Consumer groups asked governments in the Asia-Pacific region to instead create sensible tobacco harm reduction legislation by removing the deeply entrenched interest groups, often operating within the governments themselves. They said many Asian nations that are signatories to FCTC own their own cigarette manufacturing industries, which generate handsome profits and taxes. 

Nancy Loucas, executive coordinator of CAPHRA, also called on policy-makers and health authorities to look at scientific evidence showing that smoke-free nicotine products are dramatically safer than combustible cigarettes and have in fact helped millions quit smoking.

“As consumer advocates, we fight for the right to have the facts, the science, the truth be heard, acknowledged and utilized by public health policy-makers and by government.

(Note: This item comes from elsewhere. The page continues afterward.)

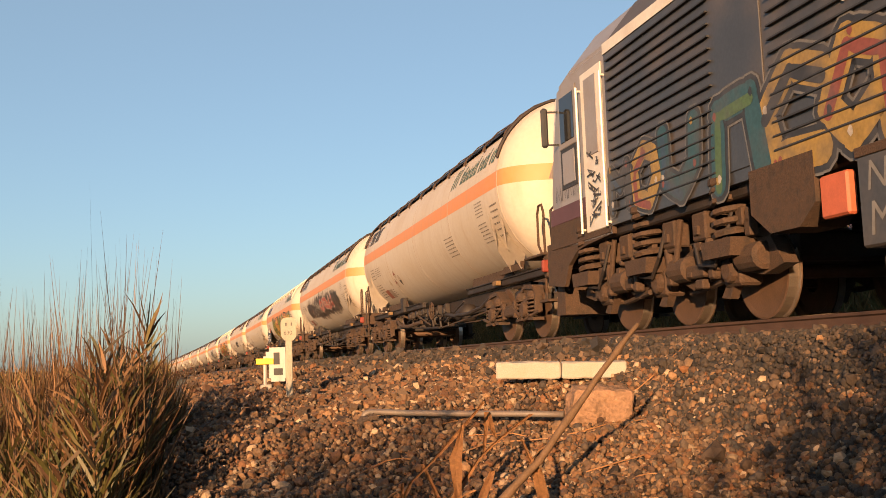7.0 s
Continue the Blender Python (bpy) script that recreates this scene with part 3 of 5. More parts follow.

It is an uphill battle, but we continue to do it because we know we are fighting the good fight.  Consumers advocates fight for the right of millions of adult smokers in Asia Pacific to have a choice to use safer nicotine products,” said Loucas.

Nancy Loucas said New Zealand has an opportunity to become the first country in the region to have a regulatory framework for vaping and other smoke-free products. “We will probably have the first proper regulatory framework in the region, and we know we have to get it right because it will be the precedent in the region,” Loucas said.  

David Sweanor, chair of the advisory committee of the Centre for Health Law, Policy and Ethics at the University of Ottawa, said THR has proven its effectiveness in reducing smoking incidence in several countries.

“We have already seen examples around the world that the biggest declines in cigarette smoking are in countries that have available alternatives,” Sweanor said.